Naast een panelstudie willen Van der Heijden en De Jong een ‘career crafting interventie’ ontwikkelen, waarbij het bewaken en bevorderen of herstellen van een juiste match tussen werktaken enerzijds en sterktes, interesses en capaciteiten van de medewerker anderzijds centraal staat. Van der Heijden: “We willen loopbaandynamieken zowel op de korte als lange termijn volgen.
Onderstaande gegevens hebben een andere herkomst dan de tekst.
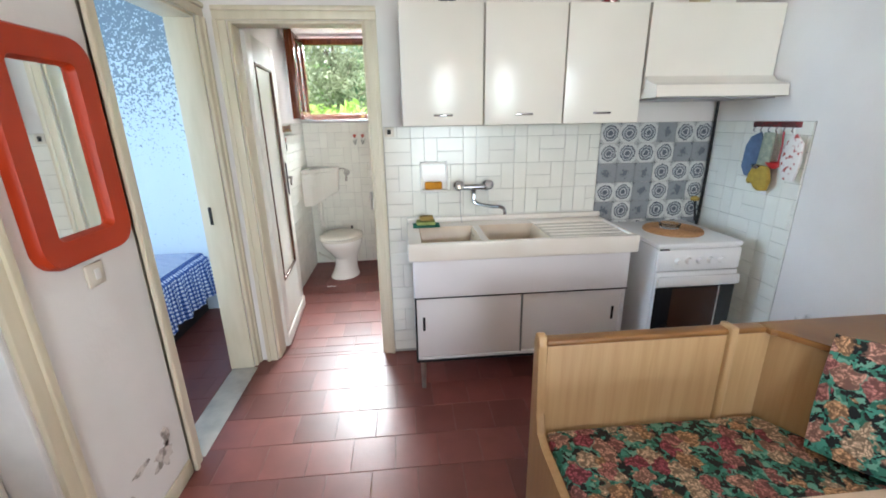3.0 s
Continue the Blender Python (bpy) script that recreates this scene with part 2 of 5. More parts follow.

Waar de meeste wetenschappelijke onderzoeken een kortere looptijd hebben, kunnen we in dit achtjarige project meer fluctuaties en causale verbanden gaan ontdekken als het gaat om geluk, gezondheid, en productiviteit. En dat is wel uniek aan dit project.”
De meeste wetenschappelijke onderzoeken richten zich op hoger opgeleide medewerkers. Als er in onderzoek al aandacht is voor arbeidskrachten op de werkvloer, gaat dat meestal over rugklachten of werkomstandigheden, zelden over hun loopbanen.